Come noto, i lavoratori italiani vivono, soprattutto da 20 anni a questa parte, nel regno del bengodi, in cui hanno visto crescere esponenzialmente il proprio potere di acquisto e il proprio livello di diritti, grazie al lavoro instancabile della triplice sindacale, con i suoi contratti nazionali di qualità e la strenua difesa dei diritti dei lavoratori (tra cui, come noto, uno dei principali è quello all’eutanasia, battaglia cui Landini ha sentito il primario bisogno di garantire il proprio pieno sostegno).
Si potrebbe osservare che la triplice negli ultimi decenni non ha particolarmente brillato quanto a combattività su temi quali la delocalizzazione, l’esporre le aziende italiane alla concorrenza di quelle di paesi in cui il costo del lavoro è la metà (problema risolto dimezzando i livelli reddituali dei lavoratori italiani), una moneta troppo forte per l’economia italiana e non svalutabile per ridare competitività al sistema (meglio svalutare i salari), sul saccheggio di azienda italiane da parte di soggetti esteri, che ne hanno succhiato i profitti e la linfa vitale per poi lasciarle moribonde a carico dei contribuenti italiani o per spezzettarle e venderle, il continuo attacco ai diritti del lavoro e al nostro sistema di welfare; in effetti l’opera in cui si è contraddistinta la triplice negli ultimi anni è proprio la battaglia ai terribili contratti pirati, che qualcuno interpreta come una semplice difesa del proprio diritto esclusivo a rappresentare i lavoratori (che sempre meno gli riconoscono questo diritto tramite lo strumento della delega di iscrizione) e che adesso auspicano riconosciuto dalla pubblica autorità.
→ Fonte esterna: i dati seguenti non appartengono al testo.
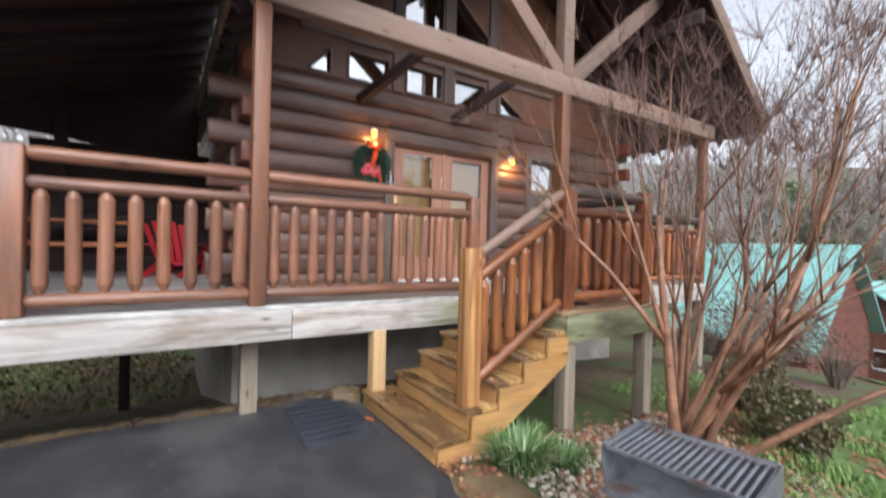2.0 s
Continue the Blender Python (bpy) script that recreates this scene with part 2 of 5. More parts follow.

Sarà un caso ma proprio recentemente è uscita una sentenza del Tribunale di Torino, del 9 agosto, che ha scovato un altro contratto pirata che viola l’art. 36 della Costituzione (che impone retribuzioni erogate con principi di proporzionalità e sufficienza). Con un piccolo particolare però, che a sottoscriverlo sono CGIL e CISL.
Ma questo merita un approfondimento a parte.